Under the mantra of “smart,” cities cease being shifting, evolving organisms and instead become programs to write and codes to crack. Grassroots advocacy by and for people who cling to the very bottom rungs of society doesn’t matter when everyone is a number, and every thing an equation. And as digital dependency — digital serfdom, to borrow language from David Gelernter’s Mirror Worlds — transcends people’s ability to post a Facebook update and invades their ability to, say, sign up for affordable health insurance or communicate with a self-absorbed technocracy, forgotten will be a class of people who are already divorced from the promise of a better life.

Consider an anecdote Townsend includes about Eduardo Paes, mayor of Rio de Janiero. In 2010, flooding triggered mudslides through the slum villages occupying the hillsides above Rio’s city center. Hundreds died, and thousands more became homeless. Paes called in IBM, and constructed Rio’s Operations Center to house a weather forecasting and disaster management system designed by Big Blue, something he hoped would help the city avoid another such disaster by predicting it before it ever happened.
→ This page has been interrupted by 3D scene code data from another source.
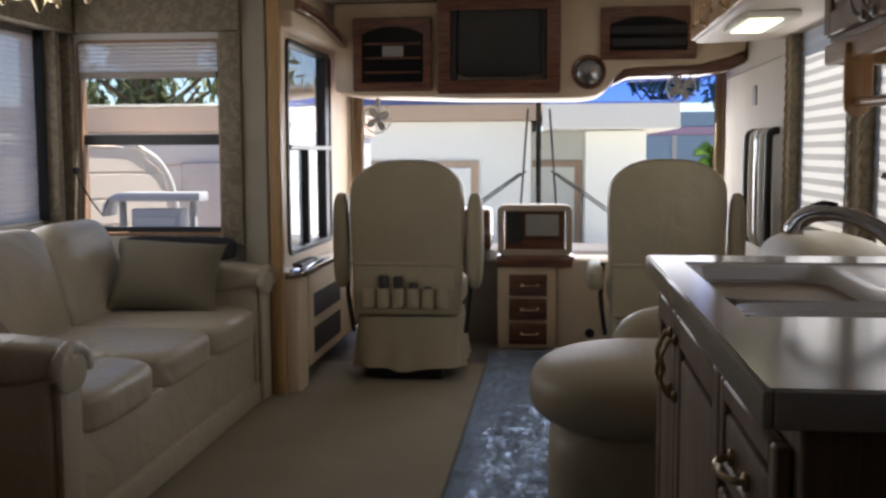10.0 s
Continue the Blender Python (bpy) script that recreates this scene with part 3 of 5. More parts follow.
for y, s in ((2.755, -1), (4.70, 1)):
    bm = nb()
    box(bm, -2.30, -1.375, y - 0.075, y + 0.075, 0.012, 0.56, 0.02, 2)
    puff(bm, -2.32, -1.335, y - 0.105, y + 0.085, 0.515, 0.655, 3.6, 11)
    part("arm", bm, LEATHER, sofa)
    bm = nb()
    prism(bm, [(y - 0.06, 0.02), (y + 0.06, 0.02), (y + 0.065, 0.50), (y + 0.05, 0.58), (y, 0.61), (y - 0.05, 0.58), (y - 0.065, 0.50)], "x", -1.374, -1.352, 0.008)
    part("arm_front", bm, LEATHER, sofa)
    bm = nb()
    rad_ = [0.020 + 0.003 * (k % 2) for k in range(15)]
    tube(bm, [(-1.352, y - 0.085 + 0.180 * math.cos(radians(180 - 12.86 * k)) * 0.5 + 0.085, 0.545 + 0.075 * math.sin(radians(12.86 * k))) for k in range(15)], rad_, 10, 2)
    puff(bm, -1.365, -1.336, y - 0.092, y + 0.085, 0.50, 0.635, 3, 7)
    part("gathered_roll", bm, LEATHER, sofa)
bm = nb()
prism(bm, [(-2.36, 0.03), (-2.20, 0.03), (-2.24, 0.74), (-2.36, 0.74)], "y", 2.84, 4.62, 0.01)
part("back_frame", bm, LEATHER, sofa)

sp_ = solid("storage_roll", puff(nb(), -2.06, -1.50, 4.712, 4.768, 0.650, 0.764, 5, 9), mat("black_cloth", (0.02, 0.02, 0.022), 0.8), "long black cloth roll behind the sofa arm", "cloth roll", at=(-1.78, 4.74, 0.65))

pl = thing("throw_pillow", (-1.80, 4.45, 0.48), "plain olive-brown throw pillow leaning on the sofa arm", "pillow", "sofa pillows")
bm = nb()
bmesh.ops.create_grid(bm, x_segments=22, y_segments=22, size=0.5)
front = list(bm.verts)
for v in front:
    u, w = v.co.x * 2, v.co.y * 2
    fold = 0.006 * math.sin(7 * u + 3 * w) * abs(u * w)
    v.co = Vector((v.co.x * 0.53 * (1 - 0.11 * (1 - w * w) * u * u), 0.105 * (max(0, (1 - u * u) * (1 - w * w))) ** 0.5 + fold * (1 - u ** 4) * (1 - w ** 4), v.co.y * 0.42 * (1 - 0.13 * (1 - u * u) * w * w)))
dup = bmesh.ops.duplicate(bm, geom=bm.faces[:])
for v in [g for g in dup["geom"] if isinstance(g, bmesh.types.BMVert)]:
    v.co.y *= -1
bmesh.ops.remove_doubles(bm, verts=bm.verts[:], dist=0.001)
PIL = bm.copy()
local(Matrix.Translation((-1.72, 4.44, 0.615)) @ Matrix.Rotation(radians(12), 4, "Z") @ Matrix.Rotation(radians(-38), 4, "X") @ Matrix.Rotation(radians(5), 4, "Y") @ Matrix.Diagonal((0.90, 0.95, 0.88, 1)), bm)
part("cover", bm, PILLOWM, pl)
pl2 = thing("throw_pillow", (-1.9, 3.05, 0.48), "brown patterned throw pillow slumped by the near arm", "pillow", "sofa pillows")
for v in PIL.verts:
    v.co.y *= 1.15
local(Matrix.Translation((-1.93, 3.02, 0.605)) @ Matrix.Rotation(radians(12), 4, "Z") @ Matrix.Rotation(radians(22), 4, "Y") @ Matrix.Rotation(radians(52), 4, "X"), PIL)
part("cover", PIL, THROWCLOTH, pl2)

# ---- cockpit seats ----
def cab_seat(x, y, pockets, label, armdrop):
    st = thing("captain_chair", (x, y, 0.0), label, "seat", "cab seats")
    bm = nb()
    n = 12
    poly = [(-0.265, 0.33), (-0.275, 0.6), (-0.285, 0.90), (-0.278, 1.0)]
    poly += [(-0.278 + 0.556 * k / n, 1.0 + 0.11 * (1 - abs(1 - 2 * k / n) ** 3.2)) for k in range(1, n)]
    poly += [(-a, b) for a, b in reversed(poly[:4])]
    prism(bm, [(x + a, b) for a, b in poly], "y", y, y + 0.13, 0.035)
    part("backrest", bm, SEATL, st)
    bm = nb()
    puff(bm, x - 0.20, x + 0.20, y + 0.09, y + 0.20, 0.48, 1.04, 4, 7)
    part("back_pad", bm, SEATL, st)
    bm = nb()
    box(bm, x - 0.255, x + 0.245, y - 0.010, y + 0.0, 0.345, 0.60, 0.006, 2)
    pk = part("rear_panel", bm, SEATL, st)
    bm = nb()
    box(bm, x - 0.262, x + 0.255, y - 0.016, y - 0.004, 0.588, 0.606, 0.005, 2)
    part("welt", bm, SEATL, st)
    if pockets:
        for k in range(6):
            px = x - 0.185 + 0.074 * k
            bm = nb()
            lathe(bm, [(0.026, 0.0), (0.034, 0.006), (0.0355, 0.05), (0.0345, 0.098), (0.030, 0.100), (0.030, 0.090), (0.001, 0.085)], (px, y - 0.014, 0.380), "z", 14)
            part("pocket", bm, SEATL, pk)
        bm = nb()
        box(bm, x - 0.235, x + 0.225, y - 0.022, y - 0.0105, 0.352, 0.381, 0.005, 2)
        part("hem", bm, SEATL, pk)
        for k, top, r in ((1, 0.545, 0.027), (2, 0.540, 0.026), (3, 0.512, 0.026), (4, 0.492, 0.023)):
            px = x - 0.185 + 0.074 * k
            bm = nb()
            lathe(bm, [(r * 0.8, 0.468), (r, 0.474), (r, top - 0.012), (r * 0.8, top - 0.003), (0.001, top)], (px, y - 0.0142, 0.0), "z", 14)
            solid("handset", bm, BLACK if k != 2 else DARKFILL, "small dark device tucked in a seat pocket", "device", "things in the seat pockets", at=(px, y - 0.0142, 0.468))
    bm = nb()
    puff(bm, x - 0.27, x + 0.27, y + 0.02, y + 0.58, 0.36, 0.52, 5, 9)
    part("seat_cushion", bm, SEATL, st)
    bm = nb()
    N = 96
    rings = []
    for lv, (z, grow, wave) in enumerate(((0.335, 0.0, 0.0), (0.25, 0.004, 0.003), (0.16, 0.010, 0.008), (0.075, 0.018, 0.014))):
        row = []
        for k in range(N):
            a = 2 * math.pi * k / N
            c, s = math.cos(a), math.sin(a)
            f = (abs(c) ** 7 + abs(s) ** 7) ** (-1 / 7)
            g = 1 + grow / 0.26 + wave / 0.26 * math.sin(11 * a + 1.3 * math.sin(3 * a))
            row.append(bm.verts.new((x + 0.258 * f * c * g, y + 0.245 + 0.255 * f * s * g, z + (0.012 * math.sin(5 * a) if lv == 3 else 0))))
        rings.append(row)
    for r0, r1 in zip(rings, rings[1:]):
        for k in range(N):
            bm.faces.new((r0[k], r1[k], r1[(k + 1) % N], r0[(k + 1) % N]))
    bm.faces.new(rings[0])
    part("skirt", bm, SEATL, st)
    bm = nb()
    box(bm, x - 0.17, x + 0.17, y + 0.06, y + 0.40, 0.0, 0.09, 0.01)
    part("pedestal", bm, BLACK, st)
    for s in (-1, 1):
        bm = nb()
        a = x + s * 0.335
        if armdrop and s < 0:
            puff(bm, a - 0.045, a + 0.04, y + 0.0, y + 0.42, 0.46, 0.60, 3.4, 9)
        else:
            puff(bm, a - 0.042, a + 0.042, y + 0.02, y + 0.15, 0.47, 0.945, 3.4, 9)
        part("armrest", bm, SEATL, st)
        bm = nb()
        tube(bm, [(x + s * 0.30, y + 0.10, 0.60), (x + s * 0.31, y + 0.09, 0.44), (x + s * 0.285, y + 0.12, 0.24)], 0.012, 6, 3)
        part("belt", bm, BLACK, st, "dark seat belt")
    return st


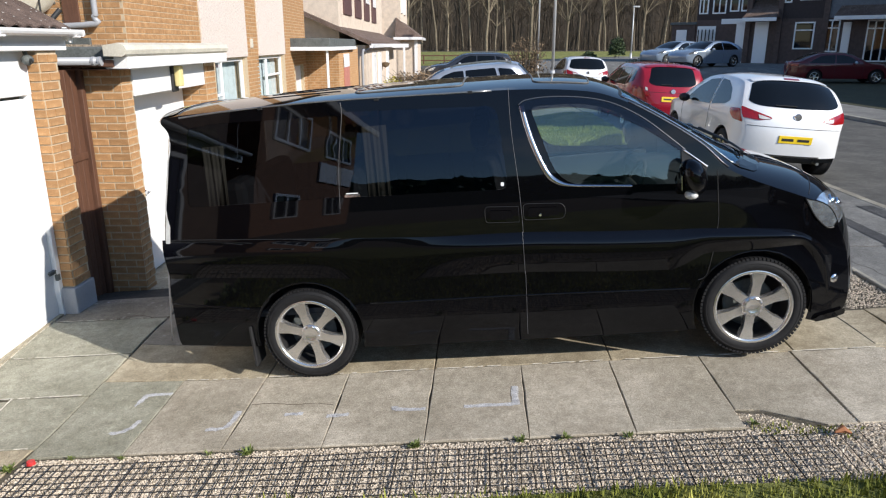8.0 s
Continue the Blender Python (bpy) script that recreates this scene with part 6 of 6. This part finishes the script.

At a TED conference in Long Beach two years after the flooding, Paes ended his talk with a videoconference to the Operations Center. Digital maps showed a spotless weather forecast. GPS indicated where the city’s garbage trucks were. And live video of downtown Rio shortly before midnight — transmitted by a camera mounted to one of the city’s buses — showed that city streets were all clear.

Rio de Janiero looked awfully smart. But its streets were empty. And the slums are still there.

In the end, Townsend’s blueprint for reengineering our cities is muddled and wishy-washy. The book ends with Townsend assuring readers that the smartest city is the one they live in, a hopeful nadir for those cities still lacking their own operations centers, digital miles, or smart grids.

Admittedly, rebuking technology and those who invoke its promise is exceedingly easy in an age when a messaging app that will help future undisciplined politicians share untraceable junk pics turns down $3 billion. Technology has done, and will continue to do, good things for our world.

But there are limits, and lest whole cities are subsumed into two categories – those that think, and those that don’t — we’ll need to make sure that people, not machines, are at the heart of the endeavor.

Correction: Because even Homer nods, it’s incorrect to say, as I did in the original version of this piece, that Townsend forgets the poor in his book. Indeed, he dedicates an entire chapter to “Have Nots,” and reflects throughout the book on how to make smart technology useful and accessible to poor people. Just one example: He notes that civic apps contests tend to serve a “connected elite.” Townsend is mindful of the “technological divide,” but his faith in our ability to transform tech to serve the underserved comes off as a touch over-optimistic, given our experience so far, and the examples he provides in his book.